## [Request]
Retype the data that follows line by line, exactly, and leave its pictures out.

Data start

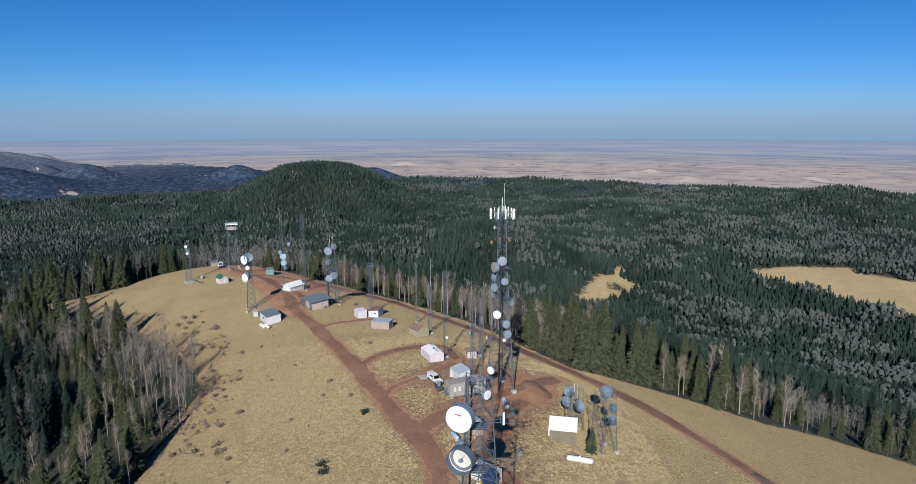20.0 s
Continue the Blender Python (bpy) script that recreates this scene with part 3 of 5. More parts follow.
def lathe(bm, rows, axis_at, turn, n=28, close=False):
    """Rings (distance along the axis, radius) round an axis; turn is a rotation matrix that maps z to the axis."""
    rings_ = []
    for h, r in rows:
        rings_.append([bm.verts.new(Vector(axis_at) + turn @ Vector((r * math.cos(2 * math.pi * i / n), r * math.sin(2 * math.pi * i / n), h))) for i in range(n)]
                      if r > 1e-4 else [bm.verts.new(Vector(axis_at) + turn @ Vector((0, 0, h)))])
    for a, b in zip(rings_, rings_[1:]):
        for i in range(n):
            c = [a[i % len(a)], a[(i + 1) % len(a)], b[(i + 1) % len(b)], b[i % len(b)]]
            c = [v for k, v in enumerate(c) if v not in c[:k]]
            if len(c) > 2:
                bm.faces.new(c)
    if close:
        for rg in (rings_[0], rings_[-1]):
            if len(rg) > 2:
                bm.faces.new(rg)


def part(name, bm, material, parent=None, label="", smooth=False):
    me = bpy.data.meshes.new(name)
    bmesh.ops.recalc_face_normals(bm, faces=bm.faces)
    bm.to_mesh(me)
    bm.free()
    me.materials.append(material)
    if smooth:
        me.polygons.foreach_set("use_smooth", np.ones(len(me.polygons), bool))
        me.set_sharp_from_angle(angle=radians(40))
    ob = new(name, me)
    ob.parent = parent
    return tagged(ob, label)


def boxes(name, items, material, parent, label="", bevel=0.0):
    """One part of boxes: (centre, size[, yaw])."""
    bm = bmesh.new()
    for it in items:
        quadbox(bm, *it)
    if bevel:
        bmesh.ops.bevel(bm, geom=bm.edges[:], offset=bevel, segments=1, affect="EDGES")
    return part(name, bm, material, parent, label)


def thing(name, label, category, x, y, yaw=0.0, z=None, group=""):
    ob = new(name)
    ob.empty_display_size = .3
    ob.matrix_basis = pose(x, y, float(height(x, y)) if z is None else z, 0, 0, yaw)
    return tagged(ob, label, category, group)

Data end

## [Solution for this exercise]
20.0 s
Continue the Blender Python (bpy) script that recreates this scene with part 3 of 5. More parts follow.
def lathe(bm, rows, axis_at, turn, n=28, close=False):
    """Rings (distance along the axis, radius) round an axis; turn is a rotation matrix that maps z to the axis."""
    rings_ = []
    for h, r in rows:
        rings_.append([bm.verts.new(Vector(axis_at) + turn @ Vector((r * math.cos(2 * math.pi * i / n), r * math.sin(2 * math.pi * i / n), h))) for i in range(n)]
                      if r > 1e-4 else [bm.verts.new(Vector(axis_at) + turn @ Vector((0, 0, h)))])
    for a, b in zip(rings_, rings_[1:]):
        for i in range(n):
            c = [a[i % len(a)], a[(i + 1) % len(a)], b[(i + 1) % len(b)], b[i % len(b)]]
            c = [v for k, v in enumerate(c) if v not in c[:k]]
            if len(c) > 2:
                bm.faces.new(c)
    if close:
        for rg in (rings_[0], rings_[-1]):
            if len(rg) > 2:
                bm.faces.new(rg)


def part(name, bm, material, parent=None, label="", smooth=False):
    me = bpy.data.meshes.new(name)
    bmesh.ops.recalc_face_normals(bm, faces=bm.faces)
    bm.to_mesh(me)
    bm.free()
    me.materials.append(material)
    if smooth:
        me.polygons.foreach_set("use_smooth", np.ones(len(me.polygons), bool))
        me.set_sharp_from_angle(angle=radians(40))
    ob = new(name, me)
    ob.parent = parent
    return tagged(ob, label)


def boxes(name, items, material, parent, label="", bevel=0.0):
    """One part of boxes: (centre, size[, yaw])."""
    bm = bmesh.new()
    for it in items:
        quadbox(bm, *it)
    if bevel:
        bmesh.ops.bevel(bm, geom=bm.edges[:], offset=bevel, segments=1, affect="EDGES")
    return part(name, bm, material, parent, label)


def thing(name, label, category, x, y, yaw=0.0, z=None, group=""):
    ob = new(name)
    ob.empty_display_size = .3
    ob.matrix_basis = pose(x, y, float(height(x, y)) if z is None else z, 0, 0, yaw)
    return tagged(ob, label, category, group)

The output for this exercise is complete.